Tuesday, December 08, 2009

Cluelessness

My sister called yesterday. She asked if we'd ever been to Whistler, British Columbia. We have been a couple times - though not in almost a decade - thanks to frequent flier miles and mooching of a friend's accommodations. And fewer children and fewer demands. It was wonderful. I'd love to go back some day.

My sister wanted to know if I thought it would be worth it for her to try to get her family there for Christmas. Was the skiing really good? Is the village nice? I said it would be nice, told her a few things about it and hung up. (I also winced as I know it's going to be extremely expensive as it's the run up to the winter Olympics there in February.)

And waited for the follow up phone call from my nephew.

Sure enough, my 16 year old nephew called a couple hours later. He called to try to urge our family to meet them in Whistler for Christmas.

A sweet idea, yes, but it shows the absolute cluelessness of my sister and her family. This scenario happens frequently. She calls talking about some vacation she's thinking of taking, then my nephew (it's been successive nephews over the years) calls to try to get our family to come, too. I can always hear my sister in the background urging the nephew on. It's always late notice. And it's always really, really expensive.

My sister seems to live in an alternate universe. She spends 2-3 months a year "on vacation." Whether it's California (at least 4 weeks a year are spent in Del Mar), abroad (Peru, Austria), skiing (Telluride, Park City), visiting in-laws (Texas), San Francisco or Vegas for long weekends, or somewhere else in the US (2-3 weeks a year someplace "new" - last summer it was a cruise), she and her family are often getting ready to go *somewhere*. Great for them. In her world, this is "normal."

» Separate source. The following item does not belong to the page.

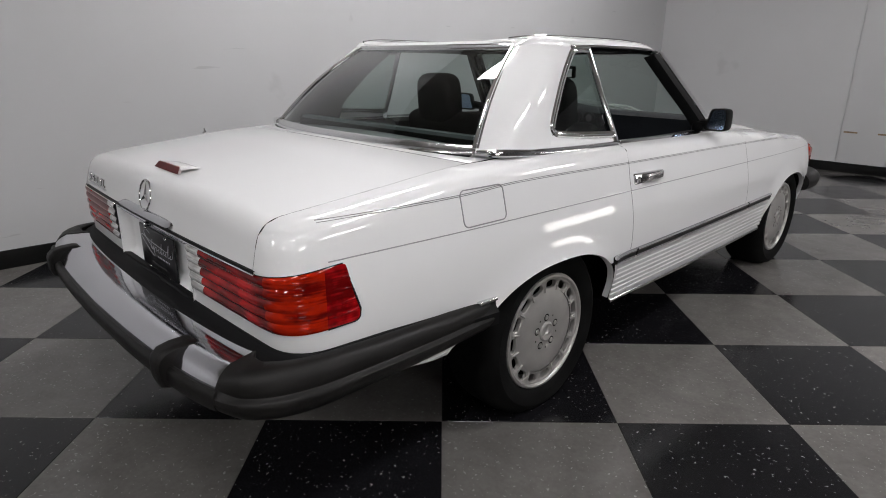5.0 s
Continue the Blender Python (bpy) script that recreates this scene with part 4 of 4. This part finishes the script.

It's nice that she wants to include our family, but she goes about it in a completely unfair way, and without any understanding of the way most people live. She has my nephew call me or - worse - call C. Then, when I have to say no, I get made out to be the bad guy by my own child.

I can't count the number of times I've had to sit down C and explain work schedules and commitments and family budgets - and different tax brackets. Something that, apparently, does not affect my sister and nephew. Each time, C says he understands, but I can see he still thinks I am just "no fun."

At the same time, after I say no, my nephew and sister take it as a personal insult and get all huffy and terse. While it's true that I don't want to spend my hard earned vacation time with them (I love them, but given how I have described my sister before, I think you understand), it's also true that we plain can't afford their kinds of vacations.

I've asked my sister before to please stop doing this: using her son in this way and not respecting that we live a very different life. She doesn't, of course, thus contributing to the already fucked up family dynamic.

Merry, merry, and all that.

2 comments:

eba said...

Hey - that's what you could get your sister for Christmas - a big ol' clue!

Jenn said...

This kind of behavior is so frustrating to deal with and I think the frustration level goes up when it is a family member. I can certainly remember dealing with multiple incidents of "alternate universe" syndrome from my own in-laws.